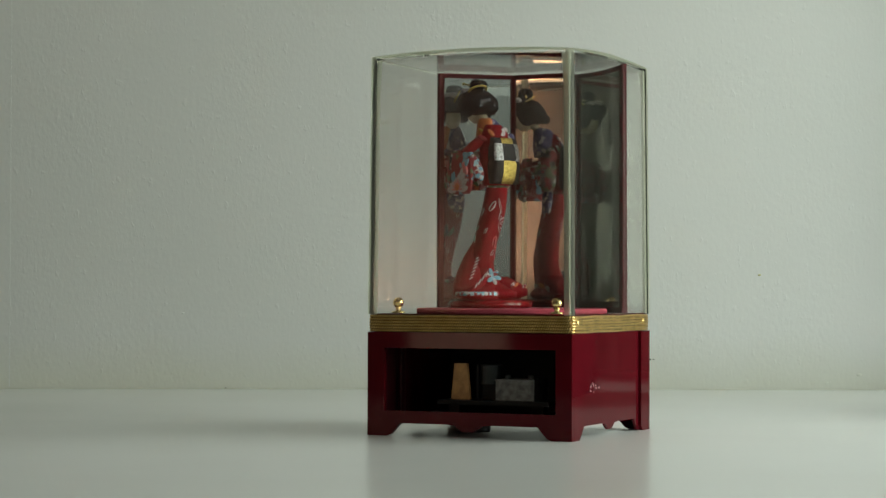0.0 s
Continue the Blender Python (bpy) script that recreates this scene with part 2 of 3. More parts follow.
def room():
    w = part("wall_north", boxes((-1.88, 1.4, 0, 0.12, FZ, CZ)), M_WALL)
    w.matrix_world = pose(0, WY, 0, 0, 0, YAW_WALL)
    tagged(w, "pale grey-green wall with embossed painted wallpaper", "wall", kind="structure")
    # the paper's butt joint and a sealing bead along the tabletop
    s = part("trim", boxes((-0.4300, -0.4292, -0.00018, 0.002, 0.002, CZ)), M_PLAIN)
    s.matrix_world = w.matrix_world.copy()
    tagged(s, "raised vertical seam of painted wallpaper", "wall seam", kind="structure")
    rnd = random.Random(4)
    bm = bmesh.new()
    lp = []
    for i in range(121):
        x = -1.2 + 2.6 * i / 120
        h = 0.0009 + 0.0011 * max(-0.6, noise.noise((x * 7, 0, 3))) + 0.0004 * rnd.random()
        lp.append([(x, 0.001, 0.0), (x, -0.0012 - 0.0008 * rnd.random(), 0.0), (x, -0.001, h * 0.6), (x, 0.001, h)])
    rings(bm, lp)
    s = part("baseboard", bm, M_BEAD, smooth=True)
    s.matrix_world = w.matrix_world.copy()
    tagged(s, "thin uneven sealing bead where wall meets tabletop", "sealing bead", kind="structure")
    # side wall with the window and the added fill opening
    bm = bmesh.new()
    slab(bm, [[(BY, FZ), (WY + 0.1, FZ), (WY + 0.1, CZ), (BY, CZ)], [(WIN_Y0, WIN_Z0), (WIN_Y0, WIN_Z1), (WIN_Y1, WIN_Z1), (WIN_Y1, WIN_Z0)], [(FILL_WIN_Y0, WIN_Z0), (FILL_WIN_Y0, WIN_Z1), (FILL_WIN_Y1, WIN_Z1), (FILL_WIN_Y1, WIN_Z0)]],
         lambda a, b, d: (WIN_X + d, a, b), 0.12)
    tagged(part("wall_east", bm, M_PLAIN), "plain plastered wall with a window opening", "wall", kind="structure")
    tagged(part("wall_west", boxes((LX - 0.1, LX, BY, WY + 0.1, FZ, CZ)), M_DIM), "dark brown papered side wall", "wall", kind="structure")
    tagged(part("wall_south", boxes((LX, WIN_X, BY - 0.1, BY, FZ, CZ)), M_SOUTH), "dull grey-green papered wall behind", "wall", kind="structure")
    tagged(part("floor", boxes((LX - 0.1, WIN_X + 0.12, BY - 0.1, WY + 0.1, FZ - 0.1, FZ)), M_FLOOR), "brown wooden floor of the room", "floor", kind="structure")
    tagged(part("ceiling", boxes((LX - 0.1, WIN_X + 0.12, BY - 0.1, WY + 0.15, CZ, CZ + 0.1)), M_CEIL), "greyish plastered ceiling", "ceiling", kind="structure")
    t = 0.035
    for name, y0, y1 in (("fill_window", FILL_WIN_Y0, FILL_WIN_Y1), ("window_1", WIN_Y0, WIN_Y1)):
        e = tagged(new(name), "unseen white-framed window for daylight and fill light", "window", kind="structure")
        e.location = (WIN_X + 0.05, 0, 0)
        part("window_frame", boxes((0, 0.05, y0, y0 + t, WIN_Z0, WIN_Z1), (0, 0.05, y1 - t, y1, WIN_Z0, WIN_Z1),
                                   (0, 0.05, y0 + t, y1 - t, WIN_Z0, WIN_Z0 + t), (0, 0.05, y0 + t, y1 - t, WIN_Z1 - t, WIN_Z1)), M_FRAME, e)
    # made-up board that gives the left mirror its grey-blue reflection, paler strip on top
    sh = part("shutter", boxes((-0.50, 0.0, -0.012, 0.012, -0.12, 0.392)), M_SHUTTER, e, "unseen grey-blue shutter board added for the left mirror's reflection", bevel=0.002)
    part("reflected_strip", boxes((-0.50, 0.0, -0.012, 0.012, 0.3925, 0.60)), M_TOP_STRIP, sh, "paler grey top strip added for the mirror's bright reflection", bevel=0.002)
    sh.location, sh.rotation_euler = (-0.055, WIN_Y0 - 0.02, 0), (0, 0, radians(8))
    # the wooden door whose lit face shows in the mirror
    d = tagged(new("door_1"), "pale wooden door lit warmly from below", "door", kind="structure")
    d.location = (LX, 0, 0)
    part("door_leaf", boxes((0.002, 0.03, -1.1, 1.35, FZ, 1.3)), M_DOORWOOD, d)
    part("door_strip", boxes((0.0302, 0.040, 0.150, 0.154, FZ, 0.20)), M_STRIP, d, "pale edging strip")
    part("door_strip", boxes((0.0302, 0.040, 0.118, 0.124, FZ, 0.17)), M_STRIP, d, "pale edging strip")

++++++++

[The exercise]
Reproduce the material above in full, exactly, with no images.

[Response]
0.0 s
Continue the Blender Python (bpy) script that recreates this scene with part 2 of 3. More parts follow.
def room():
    w = part("wall_north", boxes((-1.88, 1.4, 0, 0.12, FZ, CZ)), M_WALL)
    w.matrix_world = pose(0, WY, 0, 0, 0, YAW_WALL)
    tagged(w, "pale grey-green wall with embossed painted wallpaper", "wall", kind="structure")
    # the paper's butt joint and a sealing bead along the tabletop
    s = part("trim", boxes((-0.4300, -0.4292, -0.00018, 0.002, 0.002, CZ)), M_PLAIN)
    s.matrix_world = w.matrix_world.copy()
    tagged(s, "raised vertical seam of painted wallpaper", "wall seam", kind="structure")
    rnd = random.Random(4)
    bm = bmesh.new()
    lp = []
    for i in range(121):
        x = -1.2 + 2.6 * i / 120
        h = 0.0009 + 0.0011 * max(-0.6, noise.noise((x * 7, 0, 3))) + 0.0004 * rnd.random()
        lp.append([(x, 0.001, 0.0), (x, -0.0012 - 0.0008 * rnd.random(), 0.0), (x, -0.001, h * 0.6), (x, 0.001, h)])
    rings(bm, lp)
    s = part("baseboard", bm, M_BEAD, smooth=True)
    s.matrix_world = w.matrix_world.copy()
    tagged(s, "thin uneven sealing bead where wall meets tabletop", "sealing bead", kind="structure")
    # side wall with the window and the added fill opening
    bm = bmesh.new()
    slab(bm, [[(BY, FZ), (WY + 0.1, FZ), (WY + 0.1, CZ), (BY, CZ)], [(WIN_Y0, WIN_Z0), (WIN_Y0, WIN_Z1), (WIN_Y1, WIN_Z1), (WIN_Y1, WIN_Z0)], [(FILL_WIN_Y0, WIN_Z0), (FILL_WIN_Y0, WIN_Z1), (FILL_WIN_Y1, WIN_Z1), (FILL_WIN_Y1, WIN_Z0)]],
         lambda a, b, d: (WIN_X + d, a, b), 0.12)
    tagged(part("wall_east", bm, M_PLAIN), "plain plastered wall with a window opening", "wall", kind="structure")
    tagged(part("wall_west", boxes((LX - 0.1, LX, BY, WY + 0.1, FZ, CZ)), M_DIM), "dark brown papered side wall", "wall", kind="structure")
    tagged(part("wall_south", boxes((LX, WIN_X, BY - 0.1, BY, FZ, CZ)), M_SOUTH), "dull grey-green papered wall behind", "wall", kind="structure")
    tagged(part("floor", boxes((LX - 0.1, WIN_X + 0.12, BY - 0.1, WY + 0.1, FZ - 0.1, FZ)), M_FLOOR), "brown wooden floor of the room", "floor", kind="structure")
    tagged(part("ceiling", boxes((LX - 0.1, WIN_X + 0.12, BY - 0.1, WY + 0.15, CZ, CZ + 0.1)), M_CEIL), "greyish plastered ceiling", "ceiling", kind="structure")
    t = 0.035
    for name, y0, y1 in (("fill_window", FILL_WIN_Y0, FILL_WIN_Y1), ("window_1", WIN_Y0, WIN_Y1)):
        e = tagged(new(name), "unseen white-framed window for daylight and fill light", "window", kind="structure")
        e.location = (WIN_X + 0.05, 0, 0)
        part("window_frame", boxes((0, 0.05, y0, y0 + t, WIN_Z0, WIN_Z1), (0, 0.05, y1 - t, y1, WIN_Z0, WIN_Z1),
                                   (0, 0.05, y0 + t, y1 - t, WIN_Z0, WIN_Z0 + t), (0, 0.05, y0 + t, y1 - t, WIN_Z1 - t, WIN_Z1)), M_FRAME, e)
    # made-up board that gives the left mirror its grey-blue reflection, paler strip on top
    sh = part("shutter", boxes((-0.50, 0.0, -0.012, 0.012, -0.12, 0.392)), M_SHUTTER, e, "unseen grey-blue shutter board added for the left mirror's reflection", bevel=0.002)
    part("reflected_strip", boxes((-0.50, 0.0, -0.012, 0.012, 0.3925, 0.60)), M_TOP_STRIP, sh, "paler grey top strip added for the mirror's bright reflection", bevel=0.002)
    sh.location, sh.rotation_euler = (-0.055, WIN_Y0 - 0.02, 0), (0, 0, radians(8))
    # the wooden door whose lit face shows in the mirror
    d = tagged(new("door_1"), "pale wooden door lit warmly from below", "door", kind="structure")
    d.location = (LX, 0, 0)
    part("door_leaf", boxes((0.002, 0.03, -1.1, 1.35, FZ, 1.3)), M_DOORWOOD, d)
    part("door_strip", boxes((0.0302, 0.040, 0.150, 0.154, FZ, 0.20)), M_STRIP, d, "pale edging strip")
    part("door_strip", boxes((0.0302, 0.040, 0.118, 0.124, FZ, 0.17)), M_STRIP, d, "pale edging strip")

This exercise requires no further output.